4. Durch die Abweisung des Auskunftsanspruchs wird der Kläger entgegen dem Revisionsvorbringen nicht rechtlos gestellt. Der Kläger hat das Auskunftsbegehren durch die gewählte Antragstellung ausdrücklich auf den Herausgabeanspruch beschränkt. Ein weitergehender Auskunftsanspruch kann ihm folglich gemäß § 308 Abs. 1 Satz 1 ZPO nicht zugesprochen werden, zumal eine Klageerweiterung im Revisionsverfahren grundsätzlich nicht zulässig ist (BGH, Urteil vom 3. April 2003 - I ZR 1/01, BGHZ 154, 342, 350 f; vom 29. Juni 2006 - I ZR 235/03, BGHZ 168, 179 Rn. 24).

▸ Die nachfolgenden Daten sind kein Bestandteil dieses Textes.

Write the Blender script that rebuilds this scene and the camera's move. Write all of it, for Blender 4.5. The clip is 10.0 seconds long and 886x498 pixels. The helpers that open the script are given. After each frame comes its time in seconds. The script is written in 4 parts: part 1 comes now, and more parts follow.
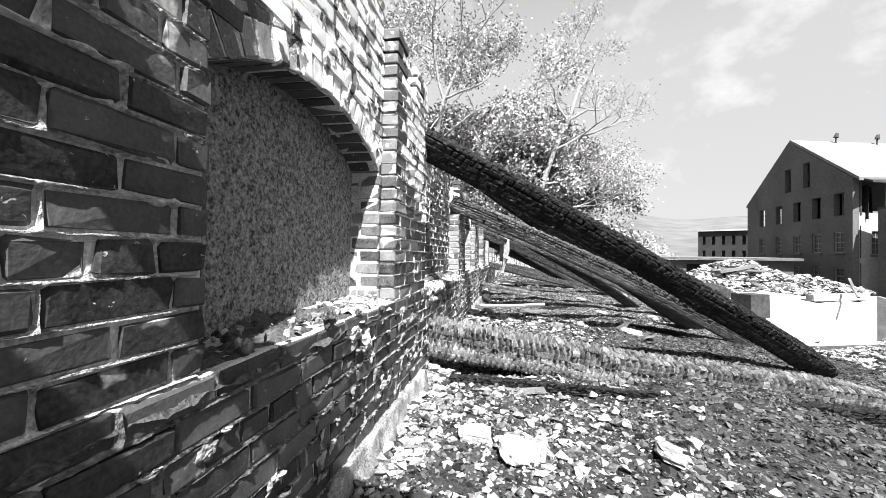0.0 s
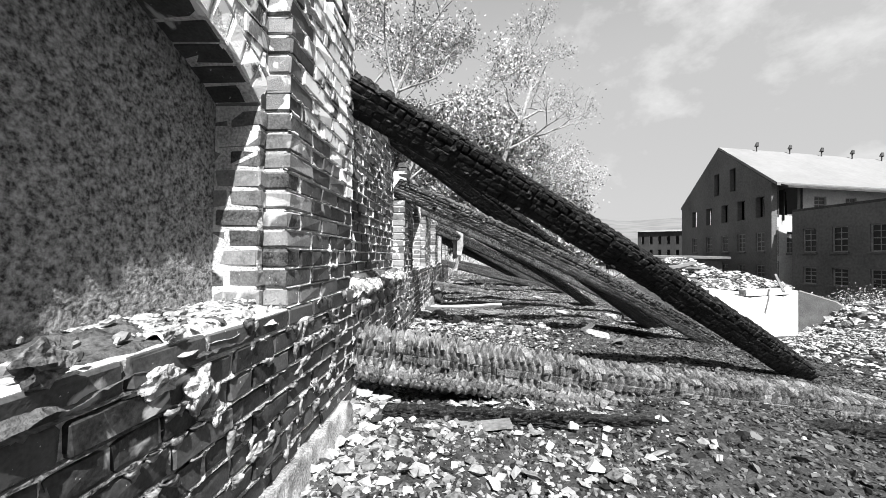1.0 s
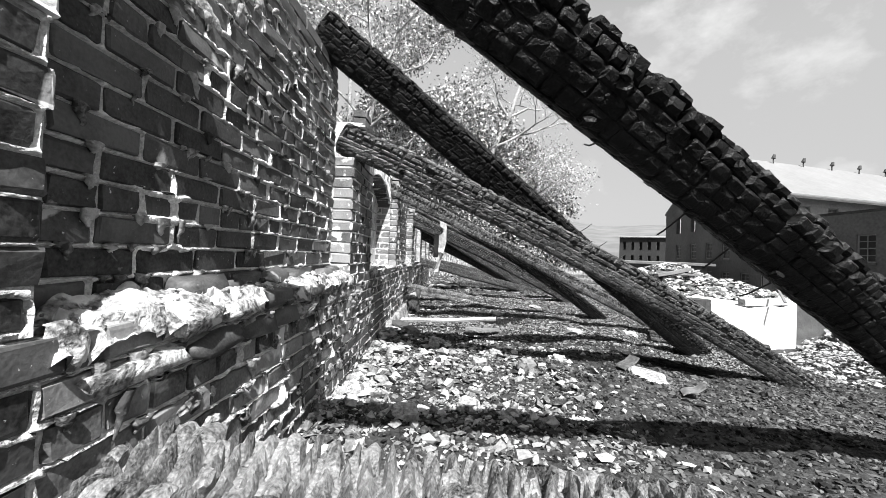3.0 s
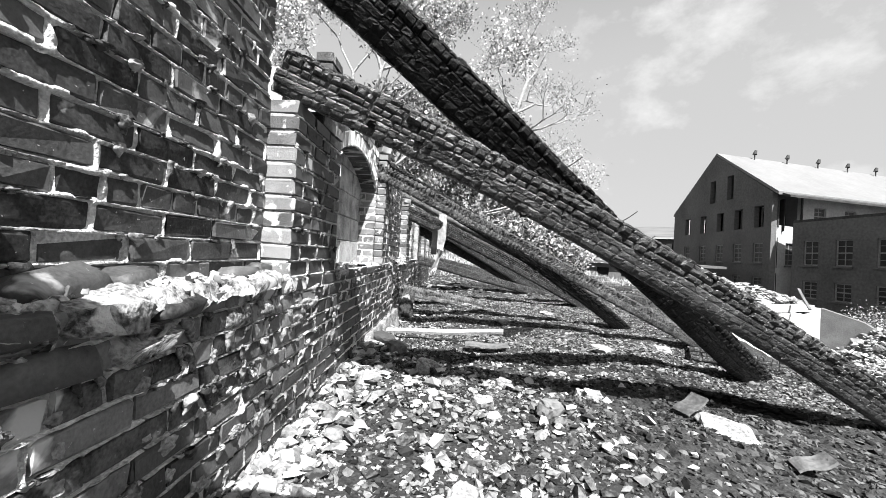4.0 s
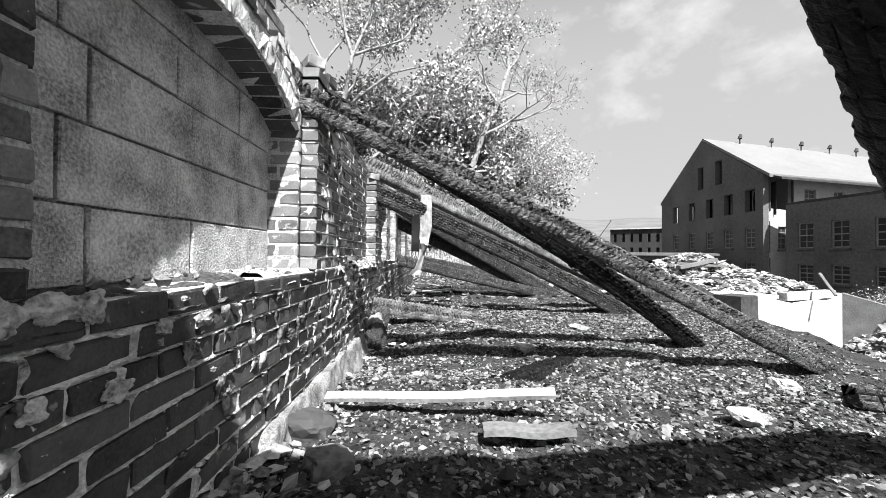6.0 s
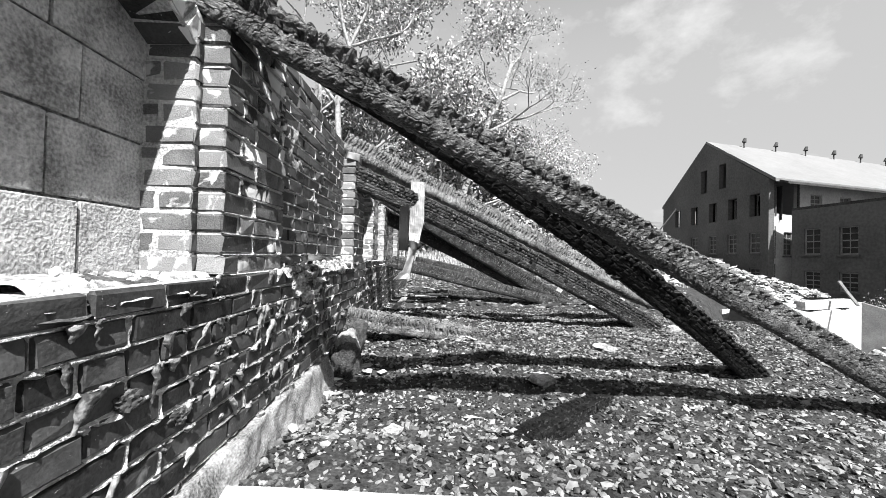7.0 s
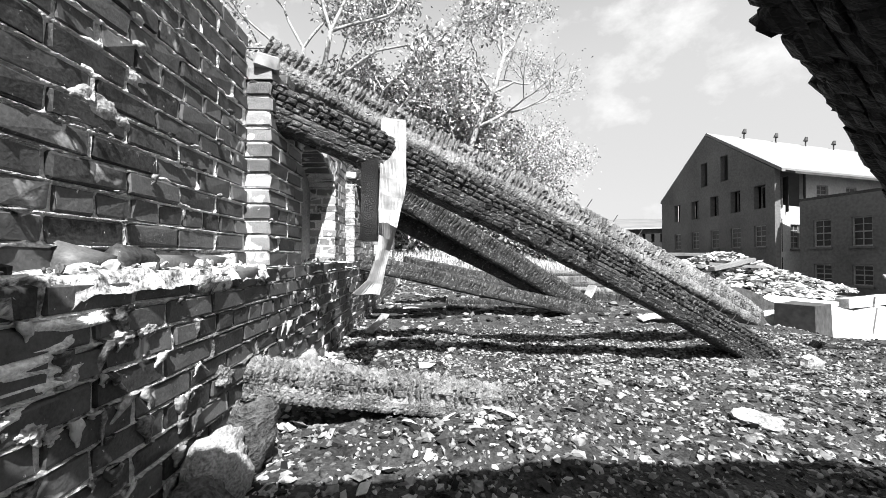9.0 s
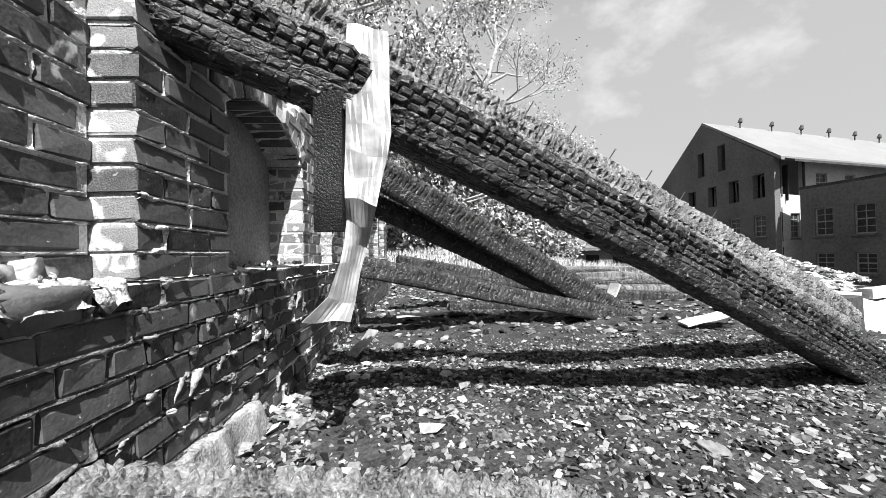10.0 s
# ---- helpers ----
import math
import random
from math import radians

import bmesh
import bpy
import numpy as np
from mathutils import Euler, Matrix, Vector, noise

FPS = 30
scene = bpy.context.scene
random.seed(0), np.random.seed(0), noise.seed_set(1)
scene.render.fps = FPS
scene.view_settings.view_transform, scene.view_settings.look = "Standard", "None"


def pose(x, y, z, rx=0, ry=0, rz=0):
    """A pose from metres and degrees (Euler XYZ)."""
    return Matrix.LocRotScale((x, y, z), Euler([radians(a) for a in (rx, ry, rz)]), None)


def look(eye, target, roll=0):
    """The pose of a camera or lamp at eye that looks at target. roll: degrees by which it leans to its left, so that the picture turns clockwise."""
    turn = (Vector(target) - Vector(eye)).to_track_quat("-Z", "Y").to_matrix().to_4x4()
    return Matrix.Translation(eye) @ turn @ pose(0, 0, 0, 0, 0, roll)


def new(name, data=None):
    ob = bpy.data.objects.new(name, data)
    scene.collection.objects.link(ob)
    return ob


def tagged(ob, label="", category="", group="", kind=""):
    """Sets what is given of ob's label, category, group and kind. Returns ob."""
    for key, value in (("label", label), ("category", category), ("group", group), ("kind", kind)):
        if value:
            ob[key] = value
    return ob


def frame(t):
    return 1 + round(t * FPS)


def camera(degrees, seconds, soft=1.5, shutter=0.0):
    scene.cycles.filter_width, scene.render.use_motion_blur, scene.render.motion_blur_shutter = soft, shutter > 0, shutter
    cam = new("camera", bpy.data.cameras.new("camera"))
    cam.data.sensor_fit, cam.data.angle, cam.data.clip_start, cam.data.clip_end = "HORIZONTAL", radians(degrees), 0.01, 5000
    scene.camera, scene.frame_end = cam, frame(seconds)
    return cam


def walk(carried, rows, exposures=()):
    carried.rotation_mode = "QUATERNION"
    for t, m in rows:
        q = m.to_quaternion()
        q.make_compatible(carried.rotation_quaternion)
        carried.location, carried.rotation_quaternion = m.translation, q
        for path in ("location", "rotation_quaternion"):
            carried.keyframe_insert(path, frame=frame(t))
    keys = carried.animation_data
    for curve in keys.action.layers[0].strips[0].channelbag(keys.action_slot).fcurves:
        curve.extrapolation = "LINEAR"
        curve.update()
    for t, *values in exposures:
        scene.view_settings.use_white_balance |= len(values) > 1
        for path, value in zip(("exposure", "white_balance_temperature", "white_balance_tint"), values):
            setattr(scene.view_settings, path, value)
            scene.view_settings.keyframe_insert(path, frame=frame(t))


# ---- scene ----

Wie das Berufungsgericht zutreffend ausführt, kann dem Kläger ein Auskunftsanspruch im Hinblick darauf zustehen, welche Mandate der Schuldnerin auf andere Rechtsanwälte übertragen wurden. Der Abwickler hat dem Insolvenzverwalter gemäß § 53 Abs. 9 Satz 2, § 55 Abs. 3 Satz 1 BRAO, § 666 BGB über den Stand eines jeden Auftrags, insbesondere über die Entstehung von Vergütungsforderungen und die Vereinnahmung von Gebühren, Rechenschaft zu erteilen (Lambertz, Der Kanzleiabwickler, 2004, S. 128; Nolzen, Die Abwicklung einer Rechtsanwaltskanzlei, 2008, S. 212; Scharmer in Hartung/Scharmer, BORA/FAO, 6. Aufl., § 55 BRAO Rn. 55; Tauchert/Dahns in Gaier/Wolf/Göcken, Anwaltliches Berufsrecht, 2. Aufl., § 55 BRAO Rn. 32). Im Verhältnis zu dem Beklagten, dessen Tätigkeit als Abwickler im Streitfall geraume Zeit vor Verfahrenseröffnung endete, ist § 97 InsO, der nur Auskunftspflichten des Schuldners statuiert, nicht einschlägig (Nolzen, aaO S. 211; aA Scharmer in Hartung/Scharmer, BORA/FAO, 6. Aufl., § 55 BRAO Rn. 108). Ein solches von dem Herausgabeverlangen unabhängiges Auskunftsbegehren kann der Kläger, falls es nicht von der rechtskräftigen Verurteilung des Beklagten zur Rechnungslegung erfasst ist, gesondert verfolgen.